I think the technical spec should be expanded and made a bit more precise. For example, it is said that x is the percentage of outstanding tez, but is that true? Or is it the percentage of outstanding rolls perhaps? A percentage implies fractions, how is (1-x)^4 computed exactly? In the rationals? With fixed-point precision? As a lookup table?

There should also be a spec as to whether the credits made to the contract will appear in the receipts, or be completely implicit like block rewards? This matters for block explorers which may make the assumption that a contract’s balance doesn’t change without transactions. Representing credits as dummy transactions from a dummy address might help.

I’ll update in a new version based on feedback.

Ah, yes. It’s outstanding rolls, or more precisely tez stored in rolls.

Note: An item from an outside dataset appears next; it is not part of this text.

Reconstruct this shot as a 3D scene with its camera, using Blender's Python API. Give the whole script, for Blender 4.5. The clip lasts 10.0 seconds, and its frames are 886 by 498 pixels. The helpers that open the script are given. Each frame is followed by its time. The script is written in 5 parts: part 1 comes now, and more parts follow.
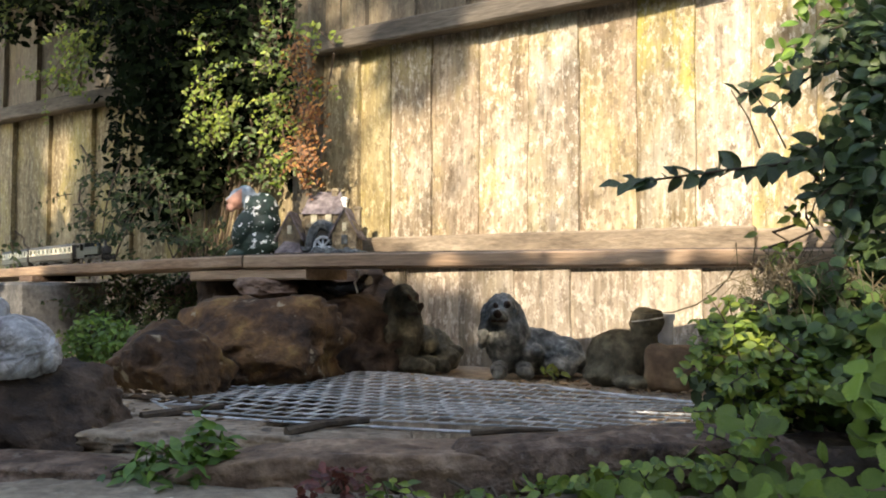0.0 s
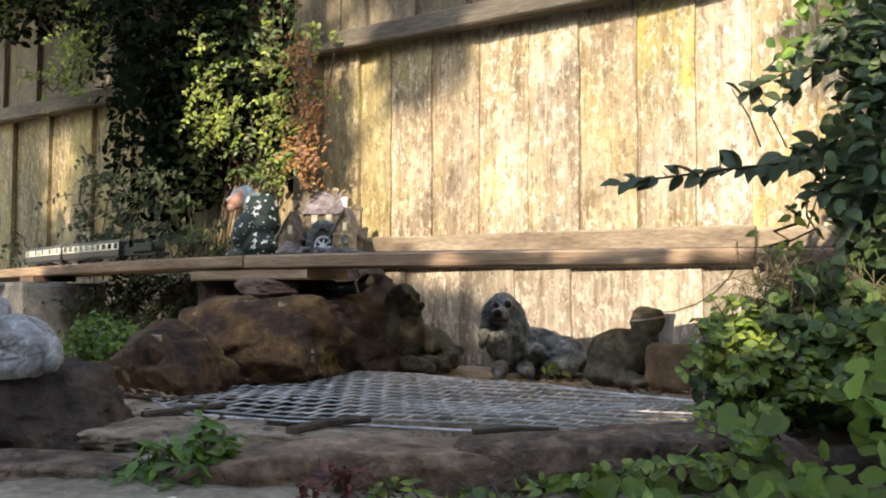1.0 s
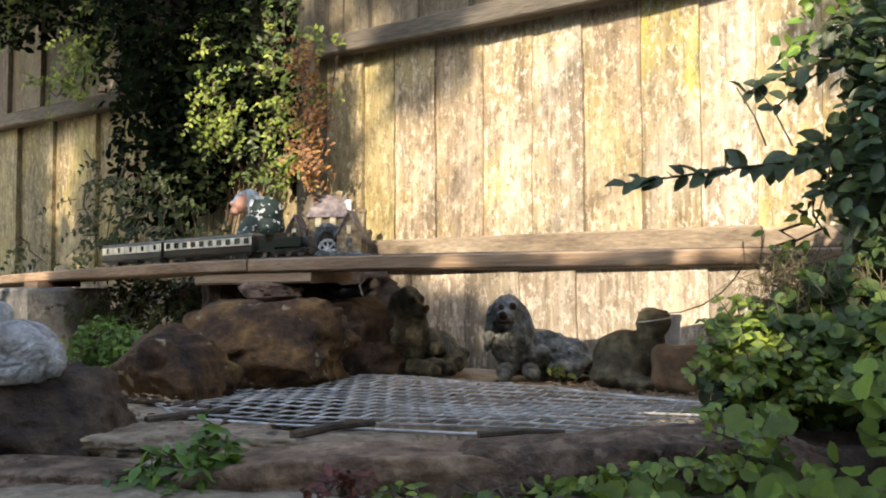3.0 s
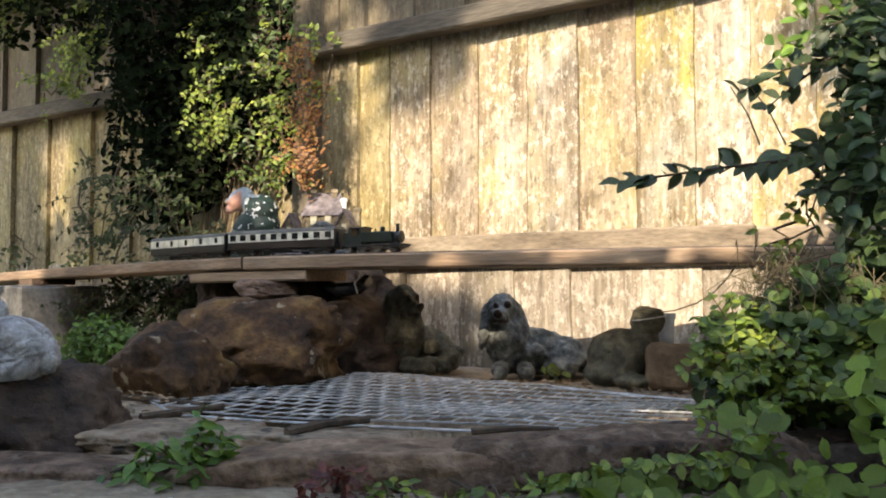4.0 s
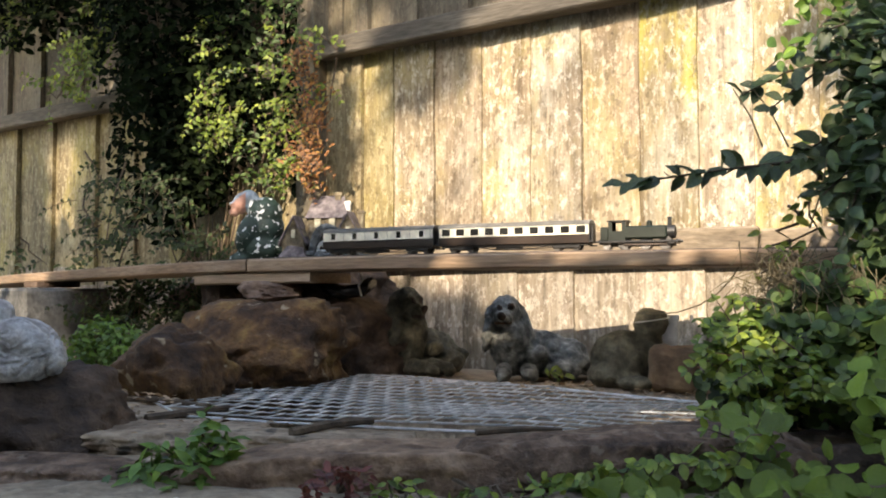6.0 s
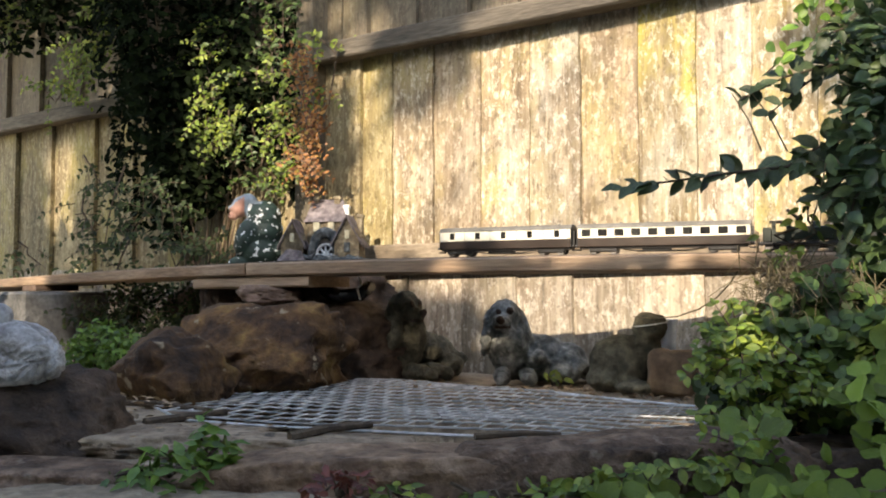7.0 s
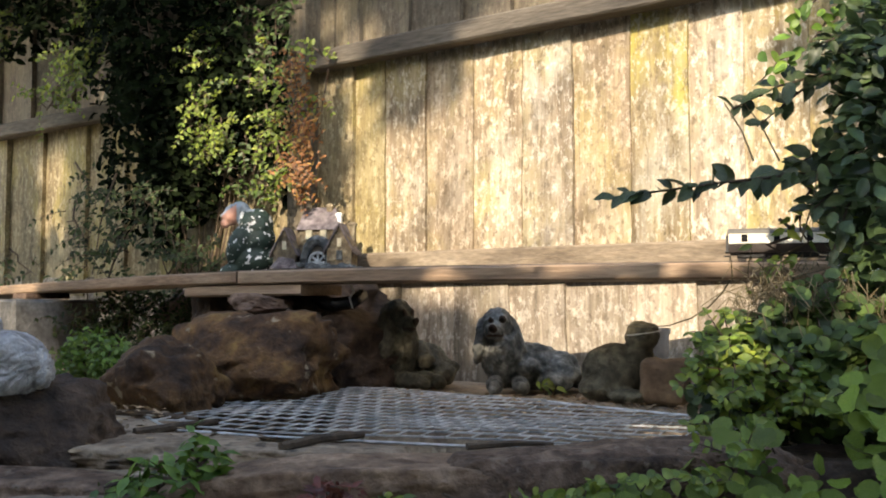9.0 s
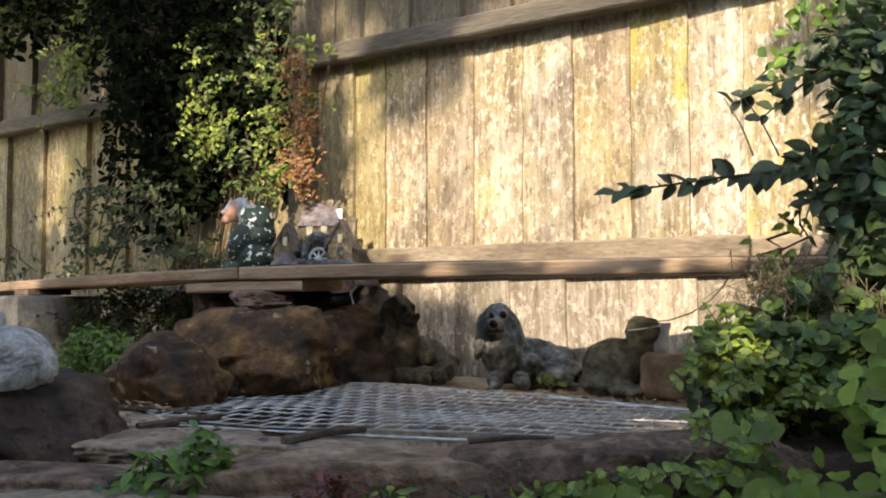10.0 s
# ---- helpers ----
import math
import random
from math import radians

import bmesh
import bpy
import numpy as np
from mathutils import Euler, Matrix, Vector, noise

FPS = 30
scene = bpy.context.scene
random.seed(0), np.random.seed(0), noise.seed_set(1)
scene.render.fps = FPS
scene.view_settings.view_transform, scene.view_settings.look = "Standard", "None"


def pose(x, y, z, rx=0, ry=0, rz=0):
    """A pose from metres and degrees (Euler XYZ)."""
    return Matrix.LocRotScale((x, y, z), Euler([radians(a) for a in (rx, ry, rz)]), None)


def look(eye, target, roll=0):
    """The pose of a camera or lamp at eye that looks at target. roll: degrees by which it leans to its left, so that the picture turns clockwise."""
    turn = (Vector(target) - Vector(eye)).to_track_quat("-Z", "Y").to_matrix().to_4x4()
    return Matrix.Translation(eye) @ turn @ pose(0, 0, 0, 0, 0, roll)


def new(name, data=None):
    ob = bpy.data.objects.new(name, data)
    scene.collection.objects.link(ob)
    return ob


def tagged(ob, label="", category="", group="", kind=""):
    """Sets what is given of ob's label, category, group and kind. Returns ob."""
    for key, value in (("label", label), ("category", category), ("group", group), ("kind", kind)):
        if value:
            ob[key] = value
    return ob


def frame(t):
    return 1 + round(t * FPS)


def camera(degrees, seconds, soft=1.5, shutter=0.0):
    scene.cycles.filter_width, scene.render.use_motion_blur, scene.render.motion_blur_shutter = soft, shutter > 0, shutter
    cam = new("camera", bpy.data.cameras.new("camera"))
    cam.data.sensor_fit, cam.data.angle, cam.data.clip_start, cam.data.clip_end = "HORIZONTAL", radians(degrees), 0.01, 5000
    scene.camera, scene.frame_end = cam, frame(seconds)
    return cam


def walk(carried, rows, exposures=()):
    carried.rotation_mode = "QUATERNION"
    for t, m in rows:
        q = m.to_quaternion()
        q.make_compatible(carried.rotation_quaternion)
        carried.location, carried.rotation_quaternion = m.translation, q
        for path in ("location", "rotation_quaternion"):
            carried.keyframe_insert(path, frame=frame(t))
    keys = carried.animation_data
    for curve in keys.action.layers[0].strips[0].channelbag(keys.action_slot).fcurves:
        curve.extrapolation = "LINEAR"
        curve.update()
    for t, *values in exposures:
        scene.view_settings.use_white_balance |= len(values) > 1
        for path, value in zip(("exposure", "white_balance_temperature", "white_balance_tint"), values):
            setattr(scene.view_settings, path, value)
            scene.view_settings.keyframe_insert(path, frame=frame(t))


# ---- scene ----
cam = camera(49.9, 10.0, soft=1.9)
# seconds, yaw, pitch, roll and place of the hand-held camera
TURNS = [
    (0, -0.080, 2.218, -0.281, -0.0007, -0.0004, 0.1849), (0.5, -0.003, 2.129, -0.326, -0.0002, 0.0004, 0.1830),
    (1, -0.096, 2.258, -0.223, -0.0024, -0.0011, 0.1832), (1.5, -0.087, 2.358, -0.143, -0.0024, 0.0019, 0.1851),
    (2, 0.131, 2.362, -0.056, -0.0002, -0.0007, 0.1826), (2.5, 0.291, 2.421, 0.130, -0.0012, 0.0055, 0.1835),
    (4, -0.050, 2.395, 0.053, 0.0, 0.0031, 0.1804), (4.5, -0.050, 2.496, -0.249, 0.0, 0.0, 0.1800),
    (5, 0.103, 2.409, 0.041, 0.0025, 0.0002, 0.1790), (5.5, 0.197, 2.457, 0.080, 0.0005, -0.0014, 0.1782),
    (7, 0.082, 2.828, 0.004, -0.0006, -0.0017, 0.1785), (7.5, 0.377, 2.703, 0.044, -0.0016, 0.0003, 0.1790),
    (8, 0.354, 2.613, -0.074, -0.0023, 0.0004, 0.1780), (8.5, 0.079, 2.946, -0.033, -0.0003, -0.0004, 0.1814),
    (9, -0.348, 3.240, -0.031, 0.0001, 0.0009, 0.1812), (9.5, -0.432, 3.160, -0.066, 0.0004, -0.0010, 0.1794),
    (10, -0.344, 3.026, 0.072, -0.0012, -0.0033, 0.1796)]
walk(cam, [(t, pose(x, y, z, 90 + p, r, w)) for t, w, p, r, x, y, z in TURNS], [(0, 2.21, 7600, 10), (7, 2.15, 7600, 10), (8.5, 2.07, 7600, 10), (10, 2.07, 7600, 10)])

# ---- light: low afternoon sun over the added hedge behind the camera, open sky above
SUN_WAY = Vector((0.33, 0.86, -0.54)).normalized()
world = bpy.data.worlds.new("sky")
scene.world = world
world.use_nodes = True
sky = world.node_tree.nodes.new("ShaderNodeTexSky")
sky.sky_type, sky.sun_disc = "NISHITA", False
sky.sun_elevation = math.asin(-SUN_WAY.z)
sky.sun_rotation = math.atan2(-SUN_WAY.x, -SUN_WAY.y)
back = world.node_tree.nodes["Background"]
back.inputs["Strength"].default_value = 0.15
world.node_tree.links.new(sky.outputs[0], back.inputs["Color"])
lamp = bpy.data.lights.new("sun", "SUN")
lamp.energy, lamp.angle, lamp.color = 2.15, radians(0.6), (1.0, 0.91, 0.82)
sun = new("sun", lamp)
sun.matrix_world = look((-2, -5, 3), Vector((-2, -5, 3)) + SUN_WAY)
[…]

I also realized the language is a bit ambiguous about what y represents. At least what I think we want is for the virtual baker to be credited with a percentage of total rewards dependent on its stake. So if y is total rewards paid out between snapshot blocks then we want the virtual baker to be credited x^4 * y where x = virtual baker balance / (total rolls * tez in roll).

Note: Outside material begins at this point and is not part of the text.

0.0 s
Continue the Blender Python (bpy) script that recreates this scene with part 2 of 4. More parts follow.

Currently the calculations are done in 16-bit fixed point.

It’s currently implicit. I didn’t realize this would be an issue for block explorers, but can easily change it to use transactions from a dummy address.

I’ve bumped the draft to version 2. Changes include:

  • Renamed @deposit entrypoint to @create. This is meant to reflect how, when used like this, tickets are no different from aggregated tokens.
  • More detailed calculations in the spec
  • It now inflates every block so we don’t have to account for rewards in storage.
  • Virtual baker rewards are now balance updates of type Misc in block metadata so they can be picked up by indexers.
  • Quorum is adjusted based on virtual baker share so it doesn’t affect voting.